We evaluated effects of individual and combined water, sanitation, handwashing (WSH), and nutritional interventions on protozoan infections in children.


We randomized geographical clusters of pregnant women in rural Bangladesh into chlorinated drinking water, hygienic sanitation, handwashing, nutrition, combined WSH, nutrition plus WSH (N+WSH), or control arms. Participants were not masked. After approximately 2.5 years of intervention, we measured Giardia, Cryptosporidium, and Entamoeba histolytica prevalence and infection intensity by multiplex real-time polymerase chain reaction of child stool. Analysis was intention-to-treat.


Between May 2012 and July 2013, we randomized 5551 pregnant women. At follow-up, among 4102 available women, we enrolled 6694 children into the protozoan assessment. We analyzed stool from 5933 children (aged ~31 months) for protozoan infections. Compared with 35.5% prevalence among controls, Giardia infection prevalence was lower in the sanitation (26.5%; prevalence ratio [PR], 0.75 [95% confidence interval {CI}, .64-.88]), handwashing (28.2%; PR, 0.80 [95% CI, .66-.96]), WSH (29.7%; PR, 0.83 [95% CI, .72-.96]), and N+WSH (26.7%; PR, 0.75 [95% CI, .64-.88]) arms. Water and nutrition interventions had no effect. Low prevalence of E. histolytica and Cryptosporidium (<2%) resulted in imprecise effect estimates.

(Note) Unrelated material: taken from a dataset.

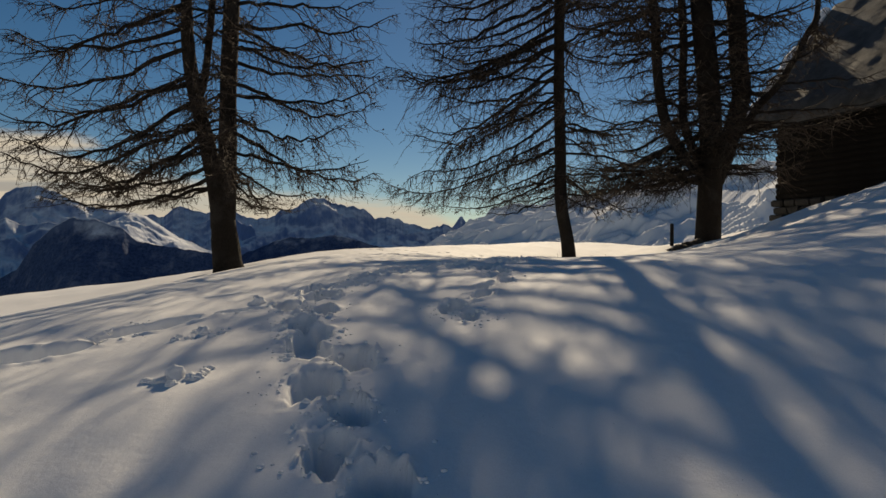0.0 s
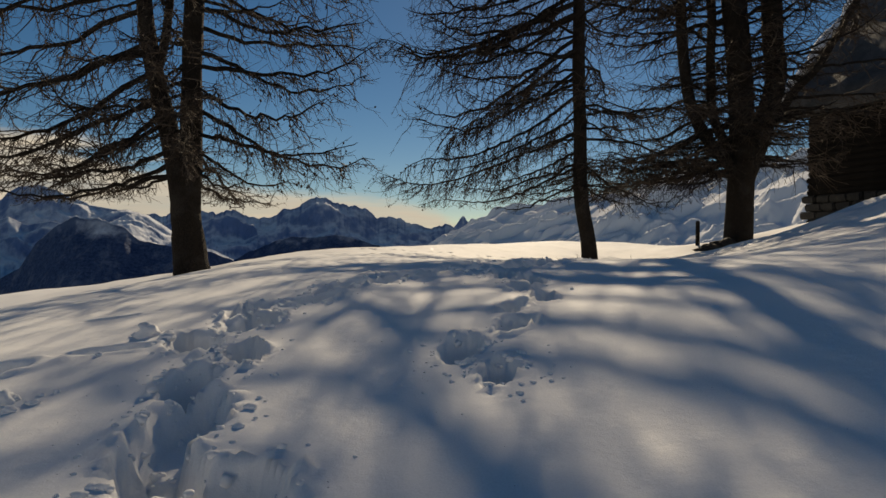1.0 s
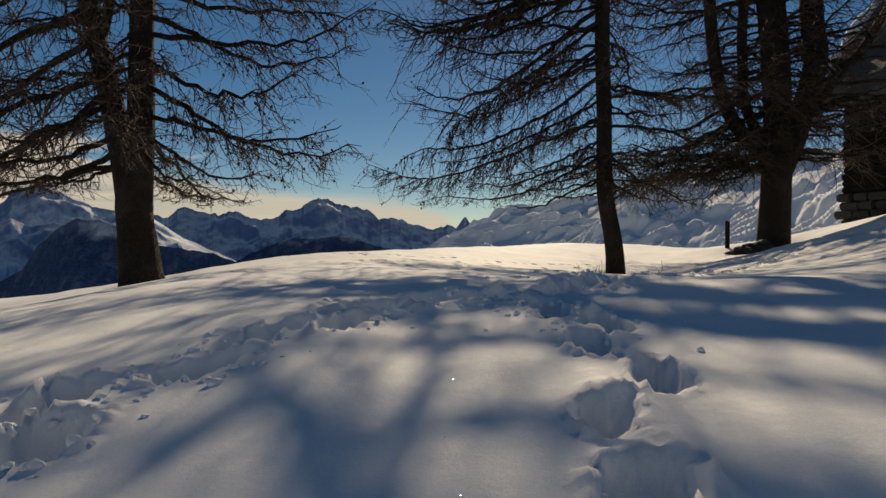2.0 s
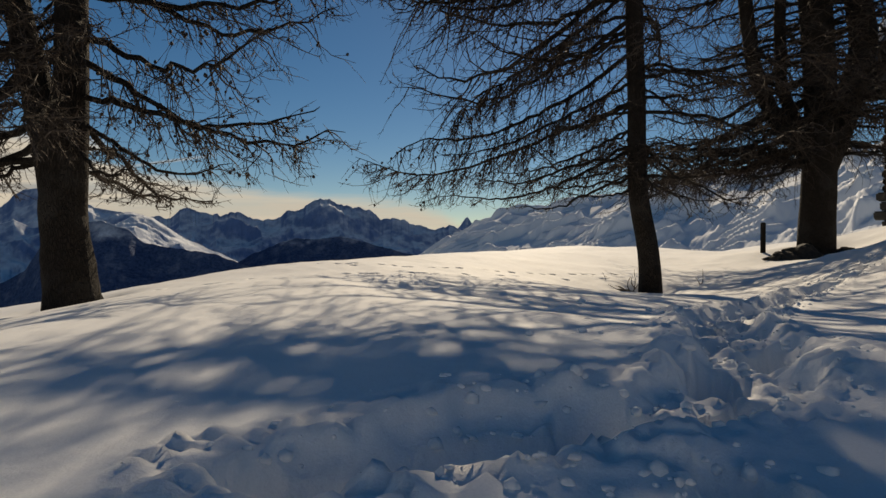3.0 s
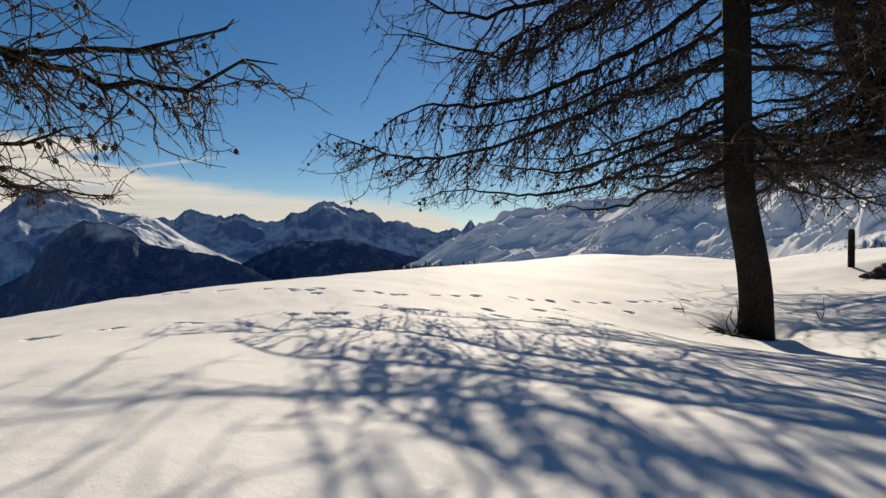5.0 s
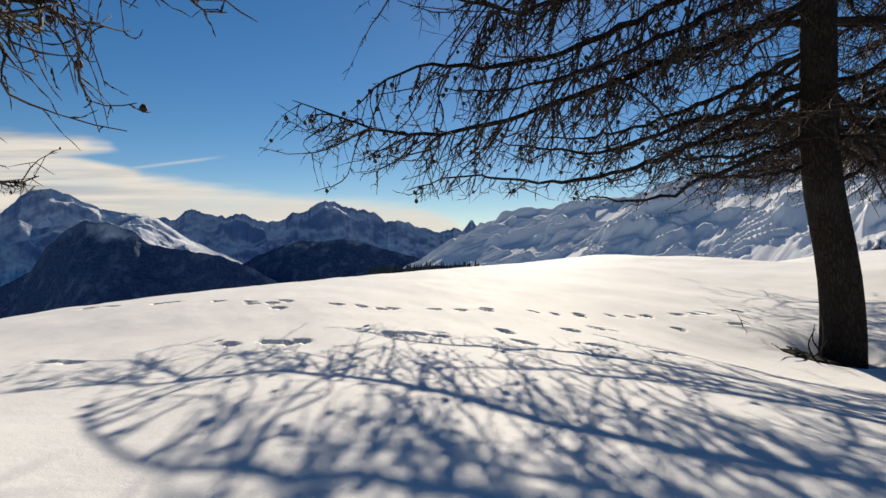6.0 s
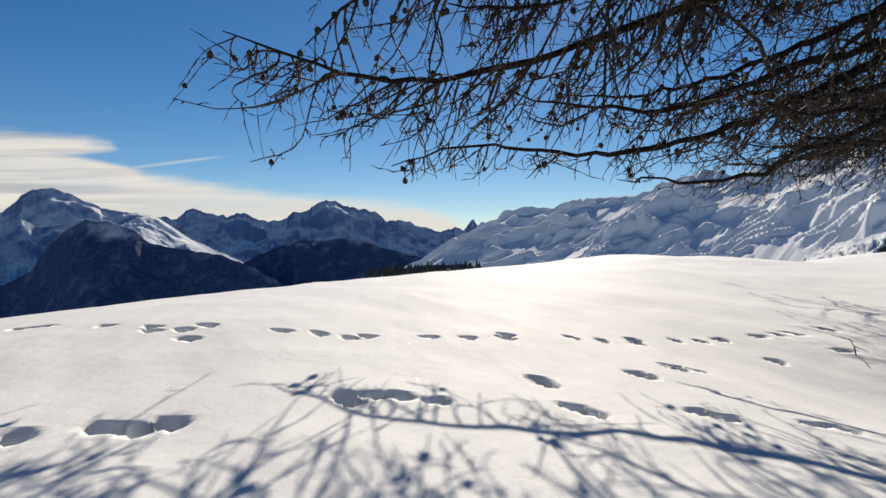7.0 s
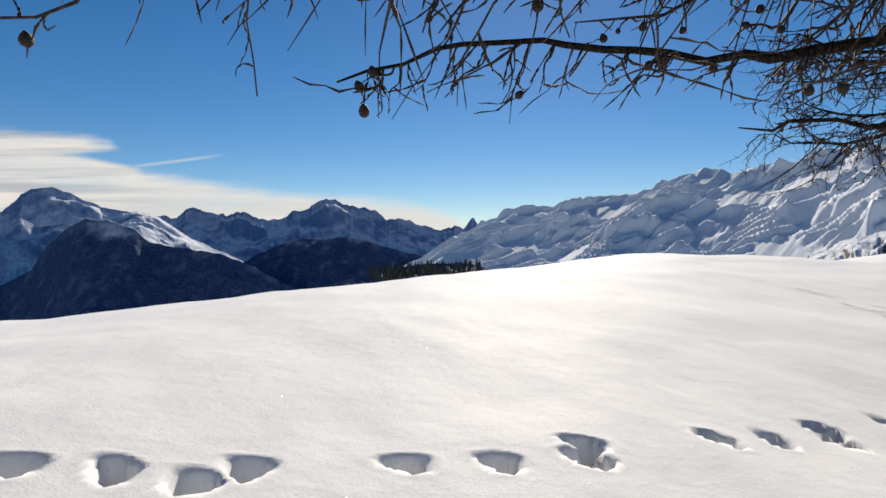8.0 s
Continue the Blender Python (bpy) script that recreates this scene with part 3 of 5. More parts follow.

Individual handwashing and hygienic sanitation interventions significantly reduced childhood Giardia infections, and there were no effects of chlorinated drinking water and nutrition improvements in this context. Combined WSH interventions provided no additional benefit. To reduce Giardia infection, individual WSH interventions may be more feasible and cost-effective than combined interventions in similar rural, low-income settings.